Star Wars Day: What's the best Star Wars video game

Jos

Posts: 3,073   +97

It’s May 4. You’ve no doubt already seen countless lists of the best video games set in the Star Wars universe. I’d like to try something a little different, and tell you what the best Star Wars video game is. And yes, there’s a difference.

The former is telling you about excellent video games that just so happen to feature characters and locations from the Star Wars universe. X-Wing, Super Star Wars, Pod Racer, etc. You know the lists. They’re usually pretty similar.

The latter, which I’m more interested in, is about which game is most faithful to the look and feel of the Star Wars movies (preferably, the original trilogy). Which game most feels like it actually belongs in the Star Wars universe.
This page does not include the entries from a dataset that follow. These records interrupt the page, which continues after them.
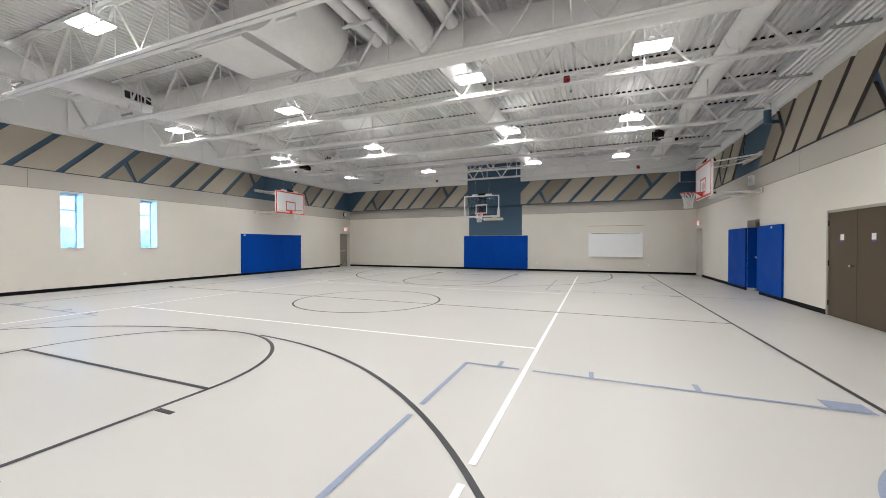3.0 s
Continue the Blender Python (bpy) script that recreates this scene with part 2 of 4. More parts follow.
def text_part(name, body, size, mat, parent, m, label=""):
    cu = bpy.data.curves.new(name, "FONT")
    cu.body, cu.size, cu.extrude, cu.align_x, cu.align_y = body, size, 0.002, "CENTER", "CENTER"
    tmp = bpy.data.objects.new(name, cu)
    scene.collection.objects.link(tmp)
    bpy.context.view_layer.update()
    me = bpy.data.meshes.new_from_object(tmp.evaluated_get(bpy.context.evaluated_depsgraph_get()))
    bpy.data.objects.remove(tmp)
    me.materials.clear()
    me.materials.append(mat)
    ob = new(name, me)
    ob.parent, ob.matrix_basis = parent, m
    return tagged(ob, label)


# frames of the four walls: u runs to the right for one who faces the wall, d comes out of it into the room
def wall_frame(side):
    if side == "E":
        return Matrix(((0, 0, -1, XE), (-1, 0, 0, 0), (0, 1, 0, 0), (0, 0, 0, 1)))
    if side == "W":
        return Matrix(((0, 0, 1, XW), (1, 0, 0, 0), (0, 1, 0, 0), (0, 0, 0, 1)))
    if side == "N":
        return Matrix(((1, 0, 0, 0), (0, 0, -1, YN), (0, 1, 0, 0), (0, 0, 0, 1)))
    return Matrix(((-1, 0, 0, 0), (0, 0, 1, YS), (0, 1, 0, 0), (0, 0, 0, 1)))


def U(side, c):
    """The place along a wall, from the world's x or y."""
    return -c if side in "ES" else c


def on_wall(side, c, z, d=0.0):
    """A pose on a wall: local x to the right, y up, z out into the room."""
    return wall_frame(side) @ Matrix.Translation((U(side, c), z, d))


# ---- large structure ----
def wall(name, side, c0, c1, z1, openings, label, TH=TH):
    """A wall with thickness; openings: (c0, c1, z0, z1) along it, with their reveals."""
    u0, u1 = sorted((U(side, c0), U(side, c1)))
    ops = [(*sorted((U(side, a), U(side, b))), c, d) for a, b, c, d in openings]
    us = sorted({u0, u1, *[o[0] for o in ops], *[o[1] for o in ops]})
    zs = sorted({0.0, z1, *[o[2] for o in ops], *[o[3] for o in ops]})
    filled = lambda i, k: 0 <= i < len(us) - 1 and 0 <= k < len(zs) - 1 and not any(o[0] <= us[i] + 1e-6 and us[i + 1] <= o[1] + 1e-6 and o[2] <= zs[k] + 1e-6 and zs[k + 1] <= o[3] + 1e-6 for o in ops)
    bm, fr = B(), wall_frame(side)
    quad = lambda *ps: bm.faces.new([bm.verts.new(fr @ Vector(p)) for p in ps])
    for i in range(len(us) - 1):
        for k in range(len(zs) - 1):
            if not filled(i, k):
                continue
            a, b, c, d = us[i], us[i + 1], zs[k], zs[k + 1]
            quad((a, c, 0), (b, c, 0), (b, d, 0), (a, d, 0))
            quad((a, c, -TH), (a, d, -TH), (b, d, -TH), (b, c, -TH))
            if not filled(i - 1, k):
                quad((a, c, -TH), (a, c, 0), (a, d, 0), (a, d, -TH))
            if not filled(i + 1, k):
                quad((b, c, 0), (b, c, -TH), (b, d, -TH), (b, d, 0))
            if not filled(i, k + 1):
                quad((a, d, 0), (b, d, 0), (b, d, -TH), (a, d, -TH))
            if not filled(i, k - 1) and c > 0:
                quad((a, c, -TH), (b, c, -TH), (b, c, 0), (a, c, 0))
    bmesh.ops.remove_doubles(bm, verts=bm.verts, dist=1e-5)
    return solo(name, bm, M_WALL, label, "wall", kind="structure")


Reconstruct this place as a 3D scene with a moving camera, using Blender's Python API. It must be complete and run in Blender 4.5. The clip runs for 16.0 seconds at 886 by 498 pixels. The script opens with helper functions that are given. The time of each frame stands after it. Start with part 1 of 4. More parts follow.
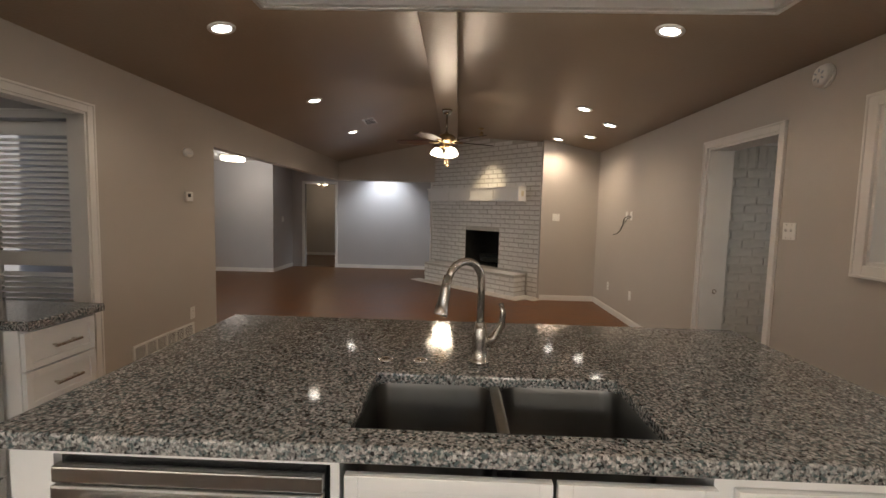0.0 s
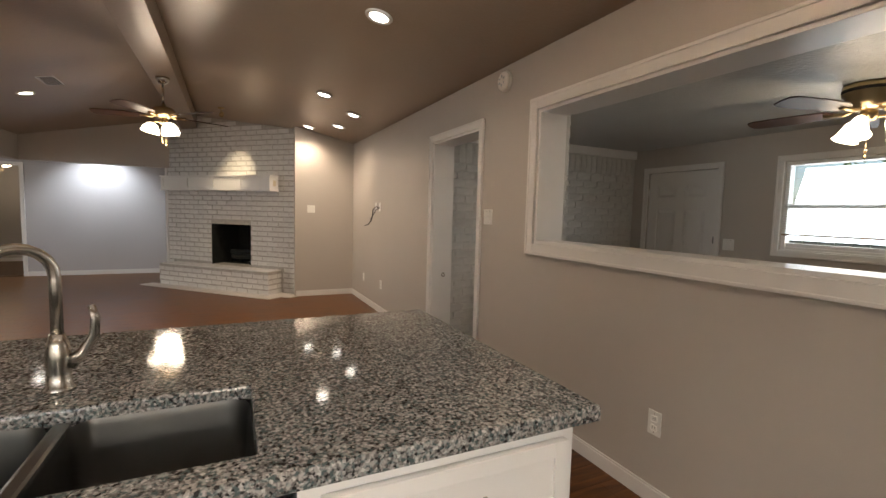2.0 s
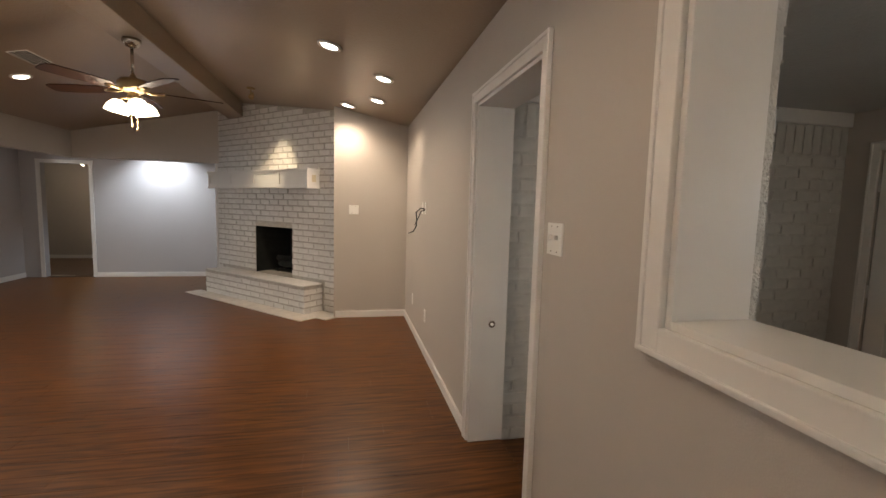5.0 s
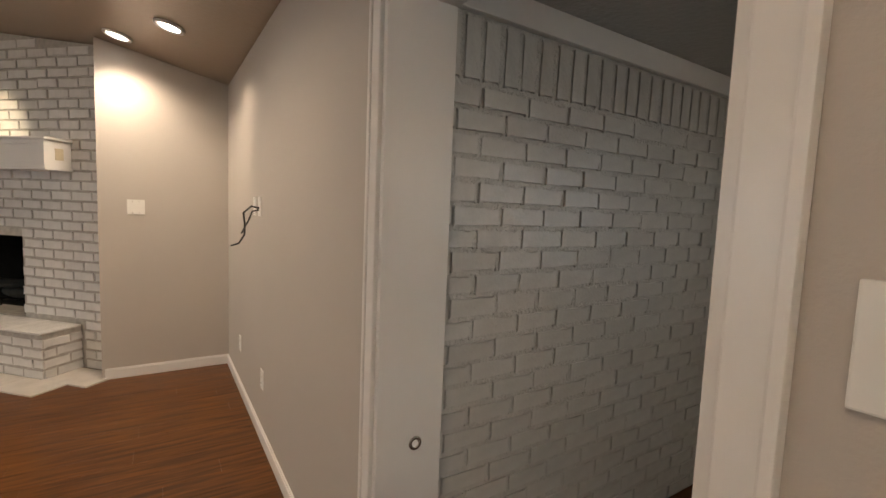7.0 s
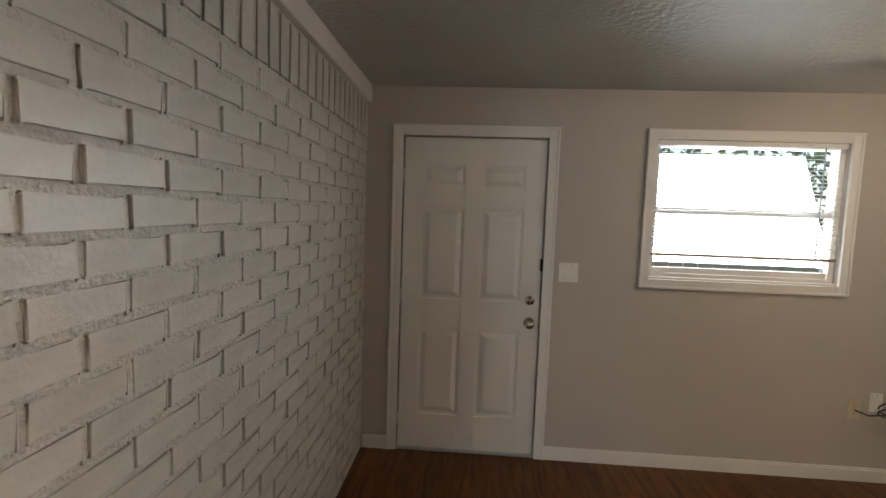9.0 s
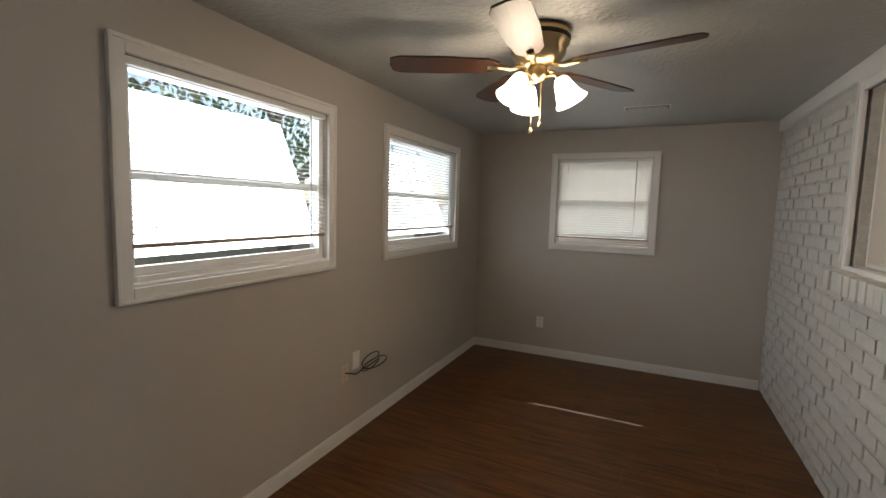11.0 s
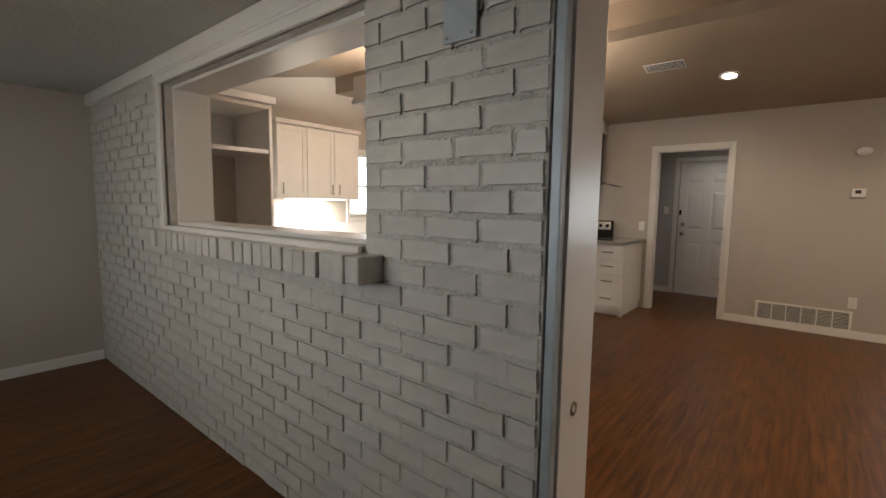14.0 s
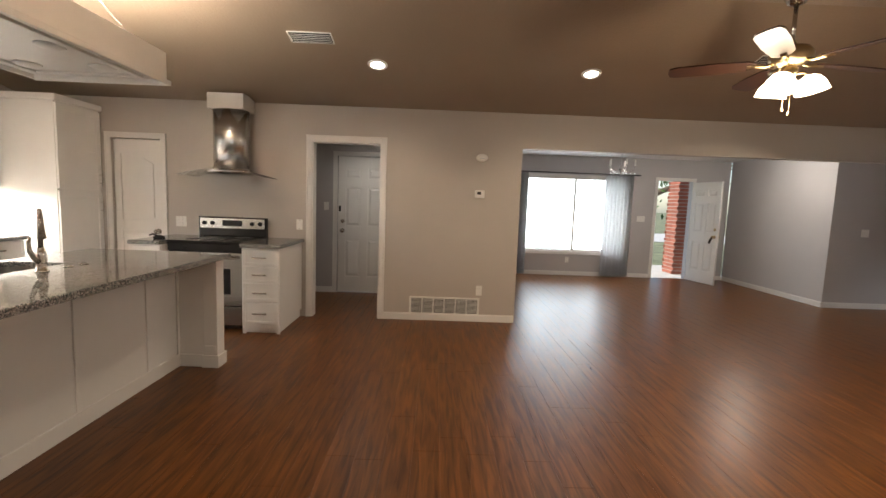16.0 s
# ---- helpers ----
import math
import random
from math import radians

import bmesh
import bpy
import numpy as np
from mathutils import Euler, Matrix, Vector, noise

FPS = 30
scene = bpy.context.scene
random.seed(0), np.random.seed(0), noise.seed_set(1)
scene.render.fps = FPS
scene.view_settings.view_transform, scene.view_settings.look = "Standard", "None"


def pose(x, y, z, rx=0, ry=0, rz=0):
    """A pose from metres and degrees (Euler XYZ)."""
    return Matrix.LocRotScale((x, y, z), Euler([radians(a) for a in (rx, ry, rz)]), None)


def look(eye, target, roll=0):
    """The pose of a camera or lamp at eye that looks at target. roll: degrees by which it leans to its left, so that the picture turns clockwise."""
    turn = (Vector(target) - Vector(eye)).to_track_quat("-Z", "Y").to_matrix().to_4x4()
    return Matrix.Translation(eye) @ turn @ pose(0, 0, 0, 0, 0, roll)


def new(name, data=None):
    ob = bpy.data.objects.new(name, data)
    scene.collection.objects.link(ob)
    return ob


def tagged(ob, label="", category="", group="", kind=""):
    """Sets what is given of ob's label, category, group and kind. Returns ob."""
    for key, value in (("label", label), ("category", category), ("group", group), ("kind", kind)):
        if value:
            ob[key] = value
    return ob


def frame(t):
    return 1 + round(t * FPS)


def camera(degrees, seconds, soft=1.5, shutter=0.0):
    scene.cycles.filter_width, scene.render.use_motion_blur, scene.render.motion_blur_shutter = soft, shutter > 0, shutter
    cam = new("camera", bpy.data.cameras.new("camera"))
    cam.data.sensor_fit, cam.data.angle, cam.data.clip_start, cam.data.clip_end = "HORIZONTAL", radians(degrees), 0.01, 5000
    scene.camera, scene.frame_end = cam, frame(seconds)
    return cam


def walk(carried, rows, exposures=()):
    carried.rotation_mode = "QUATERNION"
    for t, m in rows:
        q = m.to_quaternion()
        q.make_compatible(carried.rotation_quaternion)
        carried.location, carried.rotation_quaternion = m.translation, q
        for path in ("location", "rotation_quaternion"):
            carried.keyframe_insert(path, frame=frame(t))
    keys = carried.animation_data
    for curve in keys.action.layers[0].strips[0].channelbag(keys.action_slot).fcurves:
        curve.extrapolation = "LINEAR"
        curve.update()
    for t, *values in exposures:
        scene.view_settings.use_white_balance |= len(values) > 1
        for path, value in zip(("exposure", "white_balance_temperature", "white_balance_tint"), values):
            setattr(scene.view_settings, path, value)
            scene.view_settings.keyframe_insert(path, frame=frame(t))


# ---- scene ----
cam = camera(89.6, 16.0)
PATH = [
    (0, (1.845, 1.747, 1.405), (1.784, 3.739, 1.239), 1.4),
    (0.5, (1.86, 1.753, 1.403), (1.77, 3.744, 1.237), 1.4),
    (1, (1.949, 1.766, 1.396), (1.977, 3.759, 1.229), 1.2),
    (1.5, (2.093, 1.794, 1.375), (2.51, 3.742, 1.205), 1.3),
    (2, (2.299, 1.885, 1.352), (3.16, 3.683, 1.191), 1.5),
    (2.5, (2.514, 2.052, 1.384), (3.575, 3.739, 1.214), 1.4),
    (3, (2.754, 2.227, 1.385), (3.808, 3.918, 1.216), 1.4),
    (3.5, (3.005, 2.427, 1.43), (3.824, 4.243, 1.25), 1.4),
    (4, (3.183, 2.709, 1.437), (3.685, 4.635, 1.241), 1.5),
    (4.2, (3.238, 2.83, 1.441), (3.642, 4.779, 1.248), 1.5),
    (6.5, (3.507, 4.461, 1.429), (4.196, 6.33, 1.254), 2.2),
    (7, (3.585, 4.78, 1.432), (4.66, 6.457, 1.259), 2.3),
    (7.5, (3.67, 5.069, 1.441), (5.162, 6.388, 1.257), 1.9),
    (8, (3.87, 5.251, 1.456), (5.582, 6.269, 1.269), 2.1),
    (8.5, (4.075, 5.394, 1.444), (5.973, 5.999, 1.273), 2.2),
    (9, (4.244, 5.381, 1.437), (6.233, 5.51, 1.274), 2.0),
    (9.2, (4.325, 5.344, 1.428), (6.318, 5.302, 1.265), 1.8),
    (11.3, (5.388, 5.273, 1.405), (5.938, 3.359, 1.22), 1.7),
    (11.5, (5.433, 5.259, 1.405), (5.811, 3.304, 1.221), 1.8),
    (12, (5.542, 5.3, 1.391), (5.439, 3.31, 1.219), 1.7),
    (12.5, (5.563, 5.369, 1.365), (5.03, 3.449, 1.189), 1.4),
    (13, (5.543, 5.402, 1.347), (4.596, 3.65, 1.173), 1.7),
    (13.5, (5.509, 5.441, 1.333), (4.322, 3.842, 1.155), 1.5),
    (14, (5.445, 5.525, 1.33), (3.905, 4.265, 1.126), 0.8),
    (14.5, (5.225, 5.569, 1.345), (3.456, 4.665, 1.128), 0.9),
    (15, (5.0, 5.502, 1.335), (3.104, 4.896, 1.136), 1.4),
    (15.5, (4.73, 5.435, 1.345), (2.769, 5.095, 1.147), 1.7),
    (16, (4.44, 5.393, 1.375), (2.451, 5.432, 1.17), 2.1),
]
walk(cam, [(t, look(eye, target, lean)) for t, eye, target, lean in PATH], [(0, -0.3), (2.5, 0.1), (4, 0.05), (6.5, 0.15), (7.5, 0.05), (9, 0.85), (11.3, 0.4), (12.5, 0.3), (13, 0.1), (13.5, 0.1), (14.5, 0.15), (15, 0.2), (16, 0.55)])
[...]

For me, that game is Dark Forces, a first-person shooter released in 1995.

Sure, others come close. X-Wing does a very good job, especially with its soundtrack (TIE Fighter less so, it’s way too purple), while I always felt Republic Commando best captured the murkier side of the prequel trilogy.

But Dark Forces just feels right. Like someone shook the end of Empire Strikes Back and this game fell out, as dark and as real as a Star Wars game was ever going to get.

For starters, it looks the part. It re-uses locations and design cues from the original trilogy, like the interiors of Imperial installations (including the Executor), cobbled-together firearms and gritty desert huts, but where it needs to create new areas, it leans heavily on existing Star Wars themes.

There’s no time in Dark Forces—and this is a rarity in Star Wars games—where you can point to where the actual Star Wars designs end and the work of Lucasarts’ own artists begin. Everything you see in Dark Forces, from the walls to the guns to the ships, looks like it was designed by Ralph McQuarrie and belongs in one of George Lucas’ original films.

Does it help that it’s a first-person game? Maybe. We certainly get a lot closer to the light switches than we do in, say, Galactic Battlegrounds, allowing us to appreciate these finer details. But loads of other Star Wars games, from Force Unleashed to Jedi Knight to, well, Obi-Wan did the same thing, and all the closer perspective provided was evidence they weren’t as Star Warsy as Dark Forces managed.

Yes, that’s Jabba. I never said this game was perfect.

The game also gets its cast right. You don’t play a Jedi; it wouldn’t be until Dark Forces II that Lucasarts ruin everything and turn Katarn into one. In fact, the boring, holier-than-thou space wizards aren’t really in the game at all; this is a game populated by men and women and aliens and robots, much like the original trilogy, which let’s not forget, keeps its force powers mostly in check until the end of Return of the Jedi.

And it’s a good cast! Before he became a soppy beardo in later games, Kyle Katarn was a badass, part secret-agent, part-commando. His main foe is a gruff, fat Imperial officer. Nothing fancy, no obscure and implausible Sith, just a bad dude. Your allies aren’t random expanded universe chumps, they’re folks like Mon Mothma. General Madine is in this game, as is his magnificent hair. And your sidekick, Jan Ors, is maybe the coolest Star Wars lady since, well, any of them.

This video by PixieButt1 doens’t just show one of the early cutscenes, it also drops a ton of cool trivia!

Few Star Wars games could resist the lure of tying themselves in with the films somehow. The X-Wing games dabbled in all three of the original flicks, from trench runs to Hoth evacuations to more Death Stars, while Shadows of the Empire did a pretty good job of sliding itself in between movies.

But this often feels forced, and more than a little unnecessary. We saw how the movies went down, so it always feels a little silly when a video game twists things around to fit its own story. Dark Forces, on the other hand, plays it cool. It begins with Kyle being the guy who steals the plans to the first Death Star (below), something we can relate to and say “hey, that’s neat”, then it retreats into the shadows and never touches the over-arching story of the films ever again, leaving it free to do its own thing.

Which is what made Dark Forces so good. It looked Star Wars, and it sounded Star Wars, and it felt Star Wars, but rather than try to mooch off any particular movie or scene (which ultimately undermines the entire process), it set out—and succeeded—in doing so on its own terms. You never flew alongside Luke Skywalker, or fought Darth Vader (though even this game couldn’t resist a Jabba cameo), but you still felt like you were living through the same world they inhabited.

It’s testament to the strength of the characters and design in this game that, for a 90’s FPS that has all but faded into insignificance, Dark Forces still resonates with Star Wars fans outside of the video game scene. Kyle’s ship, the Moldy Crow, has been introduced into the hugely-popular X-Wing miniatures tabletop game, while the Dark Trooper design became Expanded Universe canon, even spawning an action figure.

If you’ve never played Dark Forces, or have and want to play it again, it’s available on the major downloadable stores. You won’t get much mileage out of the gameplay, which is more Doom than Half-Life, but the cutscenes and overall vibe are as good today as they were in 1995.